# [What you have to do]
Each line that holds the word "script" counts once. Give the total number of such lines and nothing else.
===== Available data =====
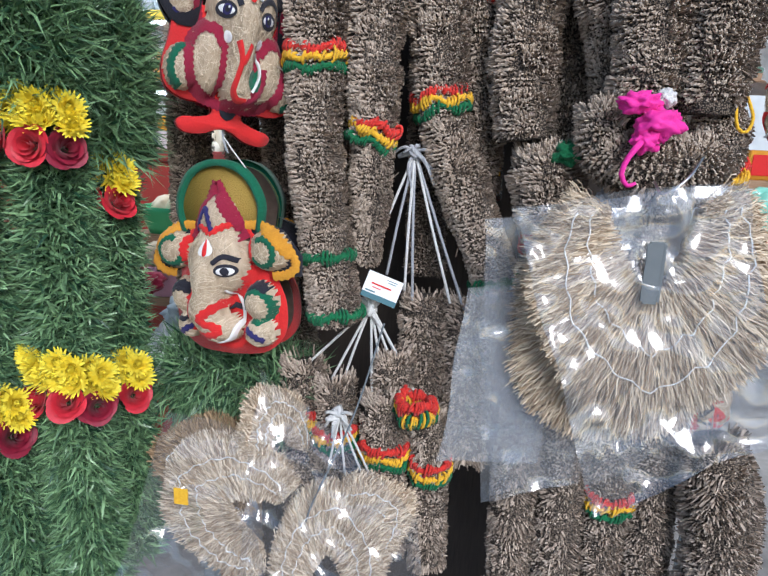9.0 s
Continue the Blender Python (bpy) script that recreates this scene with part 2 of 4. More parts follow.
def tube(name, points, radius, material, parent=None, sides=8, smooth=True, step=0.01, front=(0.3, -0.9, 0.2)):
    """A tube along a smooth curve; a fourth number in the control rows scales the radius."""
    pts = [(*p, 1.0) if len(p) == 3 else p for p in points]
    path = spline(pts, step)
    t, f, s = frames_of(path, front)
    a = np.arange(sides) * 2 * math.pi / sides
    ring = path[:, None, :3] + radius * path[:, 3][:, None, None] * (np.cos(a)[None, :, None] * f[:, None] + np.sin(a)[None, :, None] * s[:, None])
    n = len(path)
    v = ring.reshape(-1, 3)
    faces = [(i * sides + j, i * sides + (j + 1) % sides, (i + 1) * sides + (j + 1) % sides, (i + 1) * sides + j) for i in range(n - 1) for j in range(sides)]
    faces += [tuple(range(sides))[::-1], tuple((n - 1) * sides + j for j in range(sides))]
    return attach(new(name, mesh_of(name, v, faces, material, smooth)), parent)


# ---- garlands of root sticks ----
RNG = np.random.default_rng(7)


def stick_mesh(name, path, per_bunch, thick=0.0009, row=0.030, around=12, material="root_sticks", cap_ends=True):
    """Tufts of cut root sticks that fan out all round a cord, row upon row, each tuft with its own lean."""
    t, f, s = frames_of(path)
    length = np.concatenate([[0], np.cumsum(np.linalg.norm(np.diff(path[:, :3], axis=0), axis=1))])
    rows = np.arange(0.006, length[-1] - 0.004, row)
    base, tip = [], []
    per = int(per_bunch * row / .0195)
    for ri, at in enumerate(rows):
        turn, row_lean, fat = RNG.uniform(0, 6.28), RNG.normal(0, 0.0022), RNG.normal(1.0, .025)
        for j in range(around):
            ang = turn + (j + RNG.uniform(-0.25, 0.25)) * 2 * math.pi / around
            ang = (ang + math.pi) % (2 * math.pi) - math.pi
            k = per if abs(ang) < 1.9 else per // 9
            lean_a, lean_s = RNG.normal(0, 0.06), row_lean + RNG.normal(0, 0.0030)
            reach = RNG.normal(0.965, 0.035) * fat
            q = RNG.uniform(-1, 1, k)
            i0 = np.clip(np.searchsorted(length, at + q * .5 * row), 0, len(path) - 1)
            r = path[i0, 3]
            lat = RNG.uniform(-0.5, 0.5, k) * 2 * math.pi / around * 0.97 * r
            o = math.cos(ang) * f[i0] + math.sin(ang) * s[i0]
            la = math.cos(ang) * s[i0] - math.sin(ang) * f[i0]
            out = np.sqrt(np.maximum((r * reach * (1 - .10 * q ** 4) * RNG.normal(1.0, 0.026, k)) ** 2 - lat ** 2, 1e-6))
            edge = np.minimum(at, length[-1] - at)
            lift = (0.0 if not cap_ends else max(0.0, 0.022 - edge) * (1 if at > length[-1] / 2 else -1)) * RNG.uniform(0.3, 1.0, k)
            base.append(path[i0, :3] + o * (0.70 * r)[:, None] + la * (lat * 0.80)[:, None] - t[i0] * (q * .12 * row)[:, None])
            tip.append(path[i0, :3] + o * out[:, None] + la * (lat + lean_a * r + RNG.normal(0, 0.0016, k))[:, None]
                       + (lift + lean_s + q * .07 * row + RNG.normal(0, 0.0016, k))[:, None] * t[i0])
        if ri % 3 == 0:
            ang, i = RNG.uniform(-1.6, 1.6), int(np.clip(np.searchsorted(length, at), 0, len(path) - 1))
            o, side = math.cos(ang) * f[i] + math.sin(ang) * s[i], math.cos(ang) * s[i] - math.sin(ang) * f[i]
            b = path[i, :3] + o * path[i, 3] * .9
            base.append(b[None])
            tip.append((b + o * RNG.uniform(.006, .014) + side * RNG.normal(0, .008) + t[i] * RNG.normal(0, .010))[None])
    base, tip = np.vstack(base), np.vstack(tip)
    return prisms(name, base, tip, thick * RNG.uniform(0.6, 1.3, len(base)), material)


def prisms(name, base, tip, thick, material):
    """Three-sided sticks with a cut end."""
    d = tip - base
    d /= np.linalg.norm(d, axis=1)[:, None] + 1e-9
    ref = np.where(np.abs(d[:, 2:3]) < 0.9, np.array([[0, 0, 1.0]]), np.array([[1.0, 0, 0]]))
    u = np.cross(d, ref)
    u /= np.linalg.norm(u, axis=1)[:, None] + 1e-9
    w = np.cross(d, u)
    n = len(base)
    v = np.empty((n, 6, 3))
    turn = RNG.uniform(0, 2.1, n)
    for k in range(3):
        off = thick[:, None] * (np.cos(turn + k * 2.0944)[:, None] * u + np.sin(turn + k * 2.0944)[:, None] * w)
        v[:, k], v[:, 3 + k] = base + off, tip + off
    idx = np.arange(n)[:, None, None] * 6
    tri = np.array([[0, 1, 4], [0, 4, 3], [1, 2, 5], [1, 5, 4], [3, 4, 5]])[None]
    me = tri_mesh(name, v.reshape(-1, 3), (idx + tri).reshape(-1, 3), material)
    me.materials.append(MATS["cut_ends"])
    me.polygons.foreach_set("material_index", np.tile(np.array([0, 0, 0, 0, 1], dtype=np.int32), n))
    return me


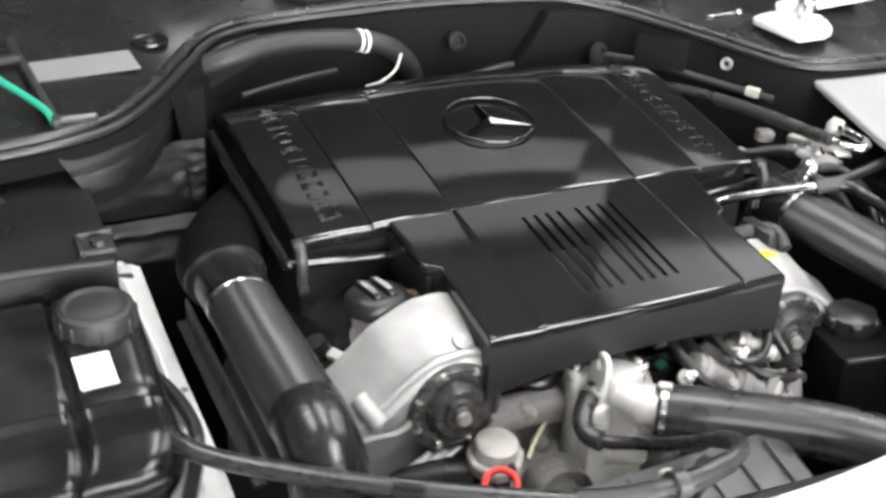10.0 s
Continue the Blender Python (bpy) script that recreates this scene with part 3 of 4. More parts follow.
part("front_plate", field(xs, ys, plate, hang, slotted), COVER, cover)
part("skirt", skirt(), SKIRT, cover)
part("throttle_body", box((0.088, 0.075, 0.004), (-0.012, 0.080, 0.0008), (5.5, 0, 0)), CAST, cover, "pale metal seen through the slots")
part("slot_tray", box((0.13, 0.17, 0.004), (0.005, 0.11, -0.006), (5.5, 0, 0)), GLOSS, cover)
for s in (-1, 1):
    part("corner_post", tube([(s * 0.181, 0.130, 0.001), (s * 0.181, 0.128, -0.02), (s * 0.181, 0.128, -0.046)], 0.006, segs=12), COVER, cover)

# ring emblem with three arms
em = thing("emblem", "chrome ring emblem with three arms on the engine cover", "emblem", at=(-0.003, 0.361, ZR(0, 0.361) + 0.0065))
em.rotation_euler = (radians(6.5), 0, 0)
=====
# [Correct response]
2